I guess it could be lean. I had that problem about a year ago and replaced the fuel pump with a delphi unit. I should be able to mist some fuel down the Tb and see if it picks up right?
Yeah, if you can get someone to floor it and it only revs to ~3800 and runs badly, you could stand by the fender and shoot some brake cleaner/starting fluid/whatever at the tbi and see if the engine revs up. If so, that's a lean thing.
In reply to wvumtnbkr :
I was leaning towrds lean, too, but the unplugging the injector thing threw me off. Your explanation could be plausible.
Fuel pumps on these trucks are notorious, and it seems the best thing to do is cut a service window in the bed to access them. Replace the fuel filter annually, and never ever run below a 1/4 tank.
As you've discovered, there are a bunch of things that can cause the issue you're experiencing. Rather than firing the parts cannon at it I suggest that you pick up a used OTC 2000 scan tool off eBay. They generally go for under $100.00. That's the tool we used at GM dealerships back in the day.
I'd like to see you check the fuel pressure as well but a gauge with the GM TBI adaptors is a little harder to come by and much more expensive. It might be worth paying someone to check it or let us know where you're located. There might be a member nearby who has one you can borrow.
I have a scanner for it. It's an old snap-on brick but it works well enough. Are there any specific values I should look at?
thundrecougar said:
I have a scanner for it. It's an old snap-on brick but it works well enough. Are there any specific values I should look at?
I can't remember if that has 1 or 2 O2 sensors ahead of the cat(s) if it has 2 then it would be good to know if they're reading close to each other.
Does it go into closed loop and does it stay there when it acts up?
Do all of the temperature sensors make sense?
Are you getting good cross counts and are the O2 sensors making sense in the RPM range where it seems to be running well?
Does the TPS make sense? I don't recall the range but I think it's 0.5v to 5v. The important thing is that it slowly increases without revisions as you slowly press the gas pedal down. You can do this with the key on and the engine off.
Does the MAP sensor reading make sense?
As I'm typing this I'm wondering if you don't have jumped timing chain. Don't forget that a fuel injected engine is still an engine and it needs all the other stuff to work as well.
Maybe some summarizing should happen...
O2 sensors work, cycle, but are not used for feedback at WOT.
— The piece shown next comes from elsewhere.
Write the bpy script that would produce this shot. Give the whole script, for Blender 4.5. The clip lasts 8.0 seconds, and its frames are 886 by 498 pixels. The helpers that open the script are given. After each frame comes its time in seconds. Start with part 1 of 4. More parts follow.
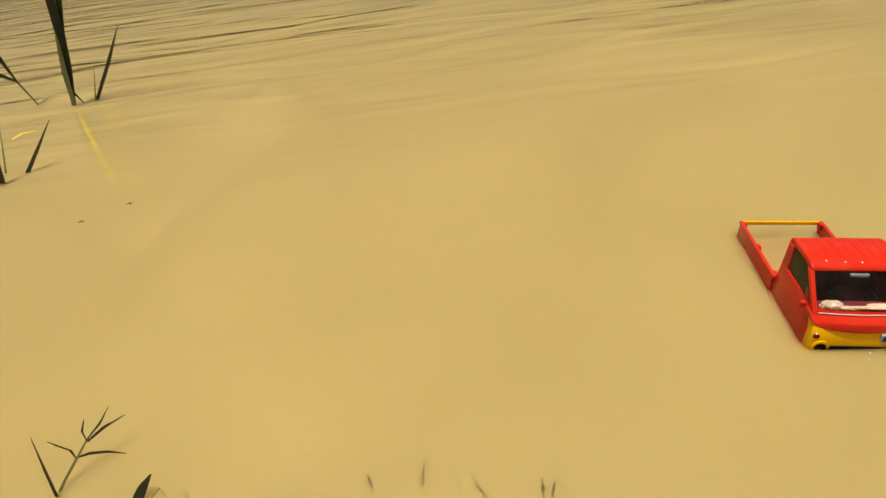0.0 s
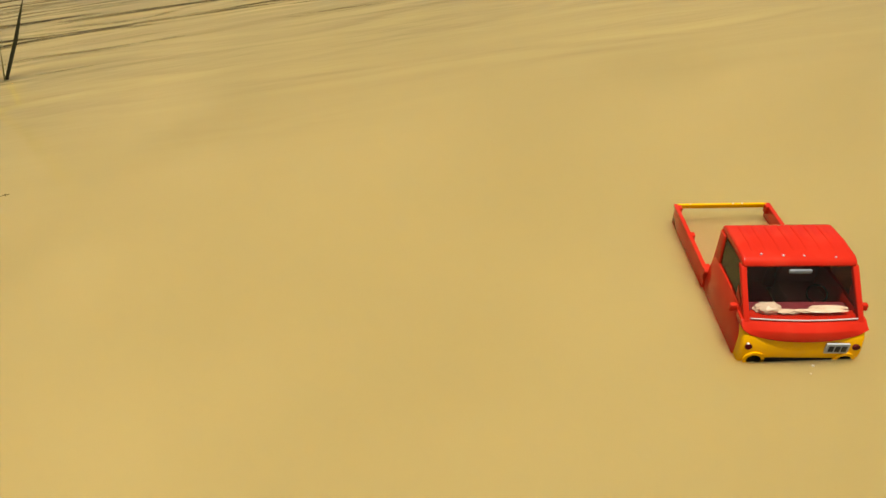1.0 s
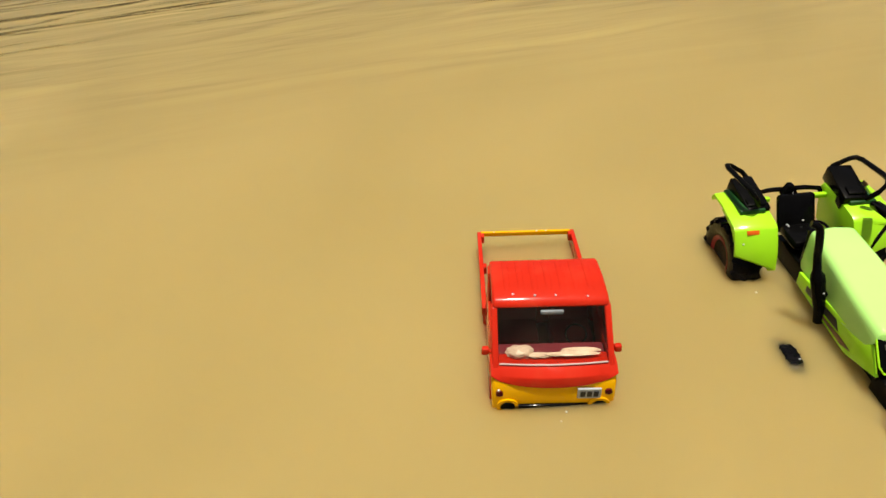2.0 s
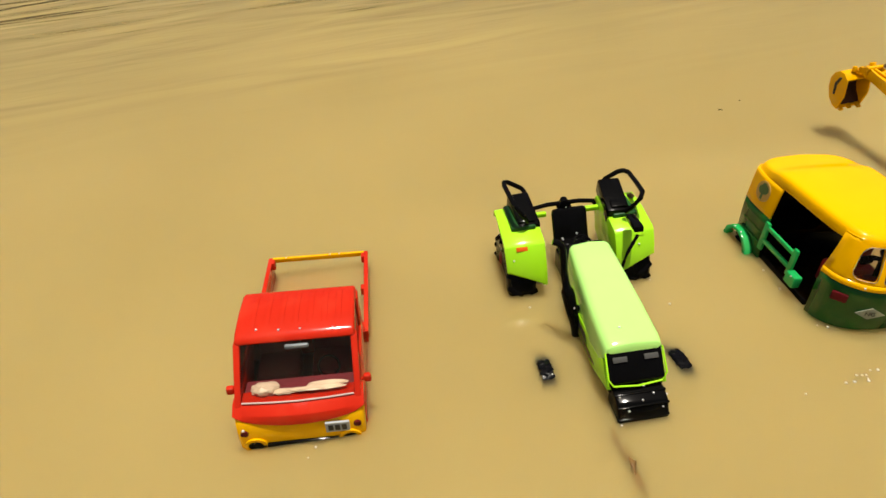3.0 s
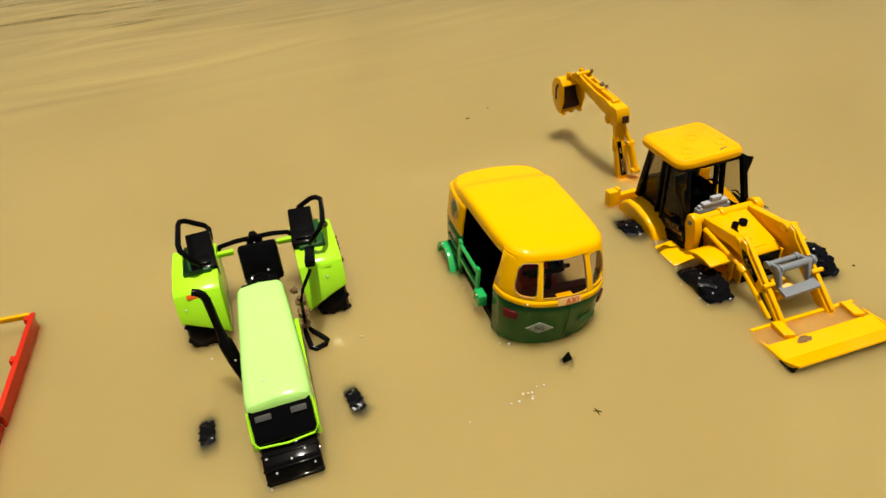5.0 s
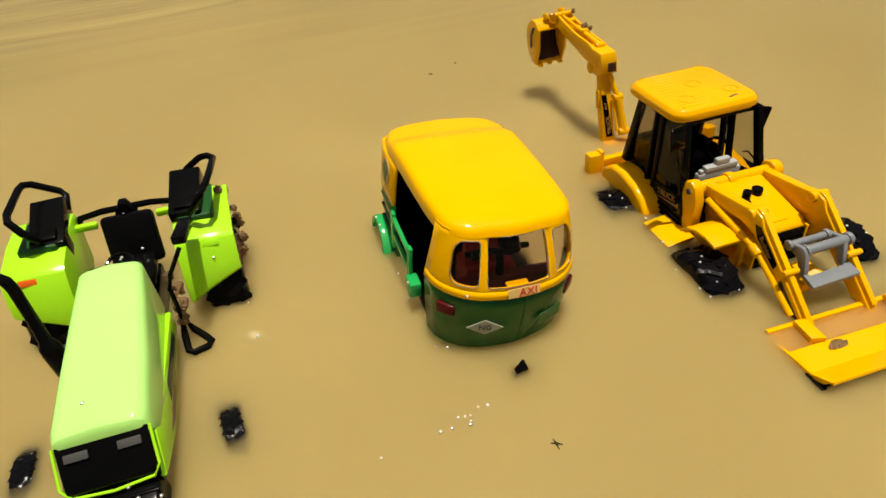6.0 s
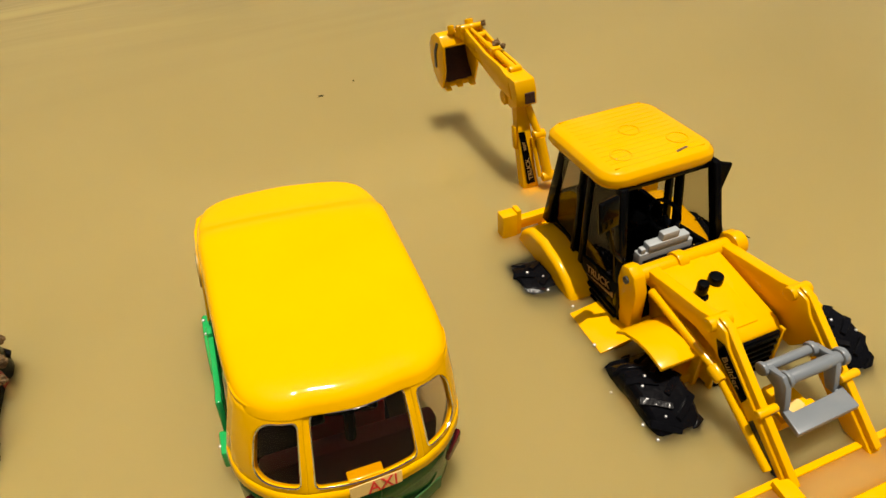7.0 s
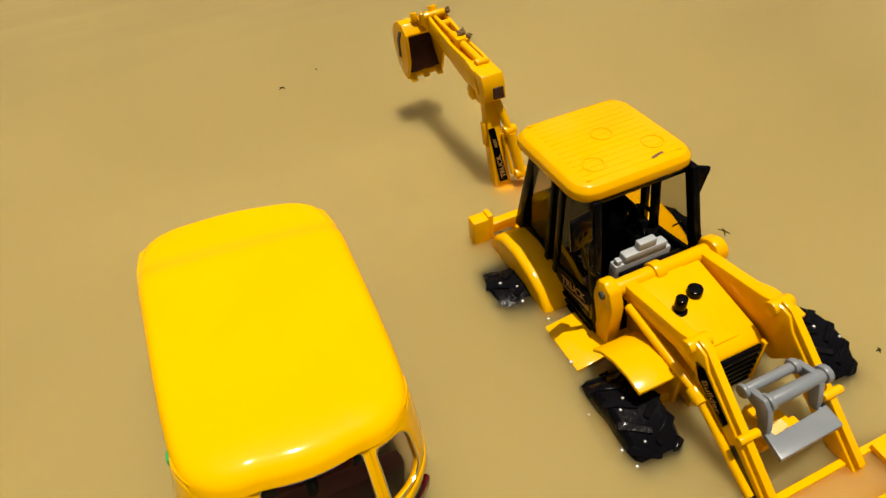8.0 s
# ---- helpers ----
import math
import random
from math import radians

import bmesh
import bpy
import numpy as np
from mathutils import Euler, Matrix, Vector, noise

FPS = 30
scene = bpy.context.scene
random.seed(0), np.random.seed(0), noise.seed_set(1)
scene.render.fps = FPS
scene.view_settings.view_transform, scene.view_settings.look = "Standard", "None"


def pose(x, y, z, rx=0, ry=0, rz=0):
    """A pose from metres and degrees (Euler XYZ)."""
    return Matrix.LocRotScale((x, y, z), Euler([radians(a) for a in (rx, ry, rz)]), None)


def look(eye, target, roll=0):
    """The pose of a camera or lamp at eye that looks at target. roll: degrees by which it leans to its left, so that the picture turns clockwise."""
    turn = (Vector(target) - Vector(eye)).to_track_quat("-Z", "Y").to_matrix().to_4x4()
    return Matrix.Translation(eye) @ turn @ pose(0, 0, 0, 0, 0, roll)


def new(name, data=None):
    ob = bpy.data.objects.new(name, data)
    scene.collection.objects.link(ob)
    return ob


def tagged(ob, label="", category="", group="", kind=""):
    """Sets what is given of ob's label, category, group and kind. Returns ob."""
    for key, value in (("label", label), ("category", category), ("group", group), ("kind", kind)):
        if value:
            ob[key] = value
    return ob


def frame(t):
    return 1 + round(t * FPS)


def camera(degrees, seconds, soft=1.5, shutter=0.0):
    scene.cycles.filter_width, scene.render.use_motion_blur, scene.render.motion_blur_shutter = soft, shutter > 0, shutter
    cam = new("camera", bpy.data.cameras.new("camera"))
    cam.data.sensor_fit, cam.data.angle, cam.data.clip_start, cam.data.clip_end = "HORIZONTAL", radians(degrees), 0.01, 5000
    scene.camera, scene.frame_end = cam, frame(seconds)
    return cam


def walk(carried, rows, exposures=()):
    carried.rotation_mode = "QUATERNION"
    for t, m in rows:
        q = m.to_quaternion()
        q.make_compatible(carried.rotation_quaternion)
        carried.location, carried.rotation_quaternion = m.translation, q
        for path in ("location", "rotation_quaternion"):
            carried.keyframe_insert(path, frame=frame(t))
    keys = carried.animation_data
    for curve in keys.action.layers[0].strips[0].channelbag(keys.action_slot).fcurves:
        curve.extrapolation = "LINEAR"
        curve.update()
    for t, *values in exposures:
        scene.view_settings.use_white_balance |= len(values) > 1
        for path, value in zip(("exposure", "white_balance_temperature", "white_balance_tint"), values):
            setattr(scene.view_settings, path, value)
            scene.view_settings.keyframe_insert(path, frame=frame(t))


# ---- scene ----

FP failing would be really odd- I don't know of a pump that fails by adding fuel.
Fuel Pressure regulator rebuilt. if the signal was bad, it would reduce the amount of fuel flow by a likely reduction of pressure.
coolant temp sensor replaced
ignition all replaced.
Is this MAF or MAP?? (I don't know, wondering)
One thing O2 related- it's *possible* that it's learning an error at low speeds that isn't real. Say there's an intake leak that isn't getting measured- it's small but contributes at low loads. In theory, the system could learn a bad lean setting, and correcting rich. That rich correction would be learned to all times- which *might* make it too rich at WOT.
The problem with that theory is that the computer has probably been disconnected from power many times, and that learned error has been lost more than once.